Copy out the data below as written; omit any images.

_INFORMATION PROVIDED_:

────────────────

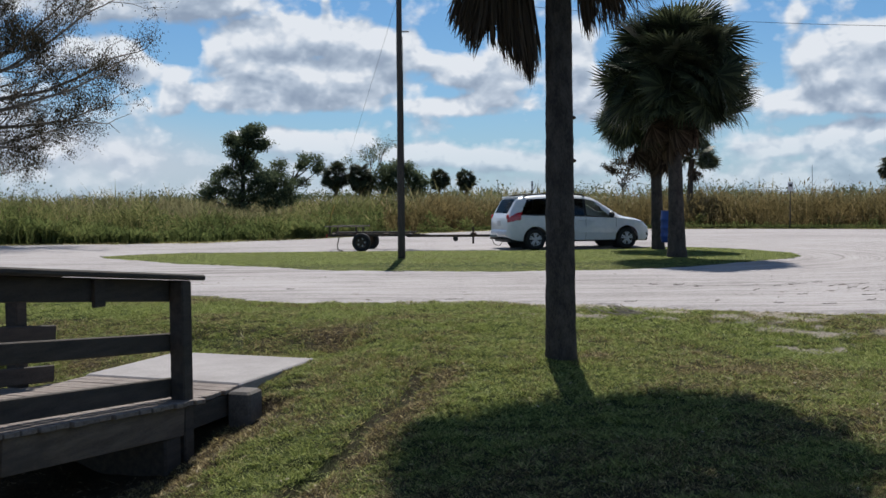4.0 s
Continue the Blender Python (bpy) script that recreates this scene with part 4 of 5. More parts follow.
    at = np.concatenate([at, np.array((4.95, -0.55, 3.5)) + rng.normal(0, 1, (900, 3)) * np.array((0.26, 0.25, 0.25)), np.array((5.5, -0.4, 7.0)) + rng.normal(0, 1, (1500, 3)) * np.array((0.55, 0.5, 0.55))])
    n = len(at)
    c = at + rng.normal(0, 0.15, (n, 3))
    a = np.stack([rng.normal(0, 0.55, n), rng.normal(0, 0.55, n), -np.ones(n)], -1)
    a /= np.linalg.norm(a, axis=1)[:, None]
    b = np.cross(a, rng.normal(0, 1, (n, 3)))
    b /= np.linalg.norm(b, axis=1)[:, None]
    k = rng.uniform(0.026, 0.054, n)[:, None]
    part("crown", tri_mesh("crown", np.stack([c - a * k, c + b * k * 0.38, c + a * k, c - b * k * 0.38], 1), TREE_LEAF, 4), TREE_LEAF, ob, "sparse small drooping leaves")


big_tree()

# trees standing in the marsh
def clump_tree(base, label, clumps, bark, leaf, radius, seed, blobs=22, per=60, size=0.10):
    """A tree of leafy masses (place across, height, half width, half height), each on a limb of its own."""
    rng = np.random.default_rng(seed)
    wood = Shape()
    top = max(c[1] for c in clumps)
    lean = sum(c[0] for c in clumps) / len(clumps) * 0.5
    bole = [Vector((lean * f * f + 0.12 * math.sin(5 * f + seed), 0.1 * math.sin(4 * f), top * 0.82 * f - 0.1)) for f in (0, 0.2, 0.4, 0.6, 0.8, 1.0)]
    wood.tube([tuple(p) for p in bole], [radius * (1.2 - 0.95 * f) for f in (0, 0.2, 0.4, 0.6, 0.8, 1.0)], 8)
    heart, spreads = [], []
    for cx, cz, rx, rz in clumps:
        cy = rng.normal(0, 0.5)
        c = Vector((cx, cy, cz))
        start = min(bole, key=lambda p: abs(p.z - 0.62 * cz))
        wood.tube([tuple(start), tuple(start.lerp(c, 0.55) + Vector((0, 0, -0.1))), tuple(c)], [radius * 0.5, radius * 0.32, radius * 0.12], 5)
        for k in range(blobs):
            d = Vector(rng.normal(0, 1, 3)).normalized() * rng.uniform(0.35, 1.0)
            p = c + Vector((d.x * rx * 1.08, d.y * rx, d.z * rz * 1.35))
            heart.append((p, d))
            if k % 3 == 0:
                wood.tube([tuple(c.lerp(p, -0.2)), tuple(p)], [radius * 0.12, radius * 0.04], 4)
    ob = root("tree", pose(*base), label, "tree", "marsh trees")
    part("trunk", wood, bark, ob, smooth=True)
    part("crown", tri_mesh("crown", leaf_cloud(heart, rng, per, size, 0.27), leaf, 4), leaf, ob)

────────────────

_RESULT BELOW_:
4.0 s
Continue the Blender Python (bpy) script that recreates this scene with part 4 of 5. More parts follow.
    at = np.concatenate([at, np.array((4.95, -0.55, 3.5)) + rng.normal(0, 1, (900, 3)) * np.array((0.26, 0.25, 0.25)), np.array((5.5, -0.4, 7.0)) + rng.normal(0, 1, (1500, 3)) * np.array((0.55, 0.5, 0.55))])
    n = len(at)
    c = at + rng.normal(0, 0.15, (n, 3))
    a = np.stack([rng.normal(0, 0.55, n), rng.normal(0, 0.55, n), -np.ones(n)], -1)
    a /= np.linalg.norm(a, axis=1)[:, None]
    b = np.cross(a, rng.normal(0, 1, (n, 3)))
    b /= np.linalg.norm(b, axis=1)[:, None]
    k = rng.uniform(0.026, 0.054, n)[:, None]
    part("crown", tri_mesh("crown", np.stack([c - a * k, c + b * k * 0.38, c + a * k, c - b * k * 0.38], 1), TREE_LEAF, 4), TREE_LEAF, ob, "sparse small drooping leaves")


big_tree()

# trees standing in the marsh
def clump_tree(base, label, clumps, bark, leaf, radius, seed, blobs=22, per=60, size=0.10):
    """A tree of leafy masses (place across, height, half width, half height), each on a limb of its own."""
    rng = np.random.default_rng(seed)
    wood = Shape()
    top = max(c[1] for c in clumps)
    lean = sum(c[0] for c in clumps) / len(clumps) * 0.5
    bole = [Vector((lean * f * f + 0.12 * math.sin(5 * f + seed), 0.1 * math.sin(4 * f), top * 0.82 * f - 0.1)) for f in (0, 0.2, 0.4, 0.6, 0.8, 1.0)]
    wood.tube([tuple(p) for p in bole], [radius * (1.2 - 0.95 * f) for f in (0, 0.2, 0.4, 0.6, 0.8, 1.0)], 8)
    heart, spreads = [], []
    for cx, cz, rx, rz in clumps:
        cy = rng.normal(0, 0.5)
        c = Vector((cx, cy, cz))
        start = min(bole, key=lambda p: abs(p.z - 0.62 * cz))
        wood.tube([tuple(start), tuple(start.lerp(c, 0.55) + Vector((0, 0, -0.1))), tuple(c)], [radius * 0.5, radius * 0.32, radius * 0.12], 5)
        for k in range(blobs):
            d = Vector(rng.normal(0, 1, 3)).normalized() * rng.uniform(0.35, 1.0)
            p = c + Vector((d.x * rx * 1.08, d.y * rx, d.z * rz * 1.35))
            heart.append((p, d))
            if k % 3 == 0:
                wood.tube([tuple(c.lerp(p, -0.2)), tuple(p)], [radius * 0.12, radius * 0.04], 4)
    ob = root("tree", pose(*base), label, "tree", "marsh trees")
    part("trunk", wood, bark, ob, smooth=True)
    part("crown", tri_mesh("crown", leaf_cloud(heart, rng, per, size, 0.27), leaf, 4), leaf, ob)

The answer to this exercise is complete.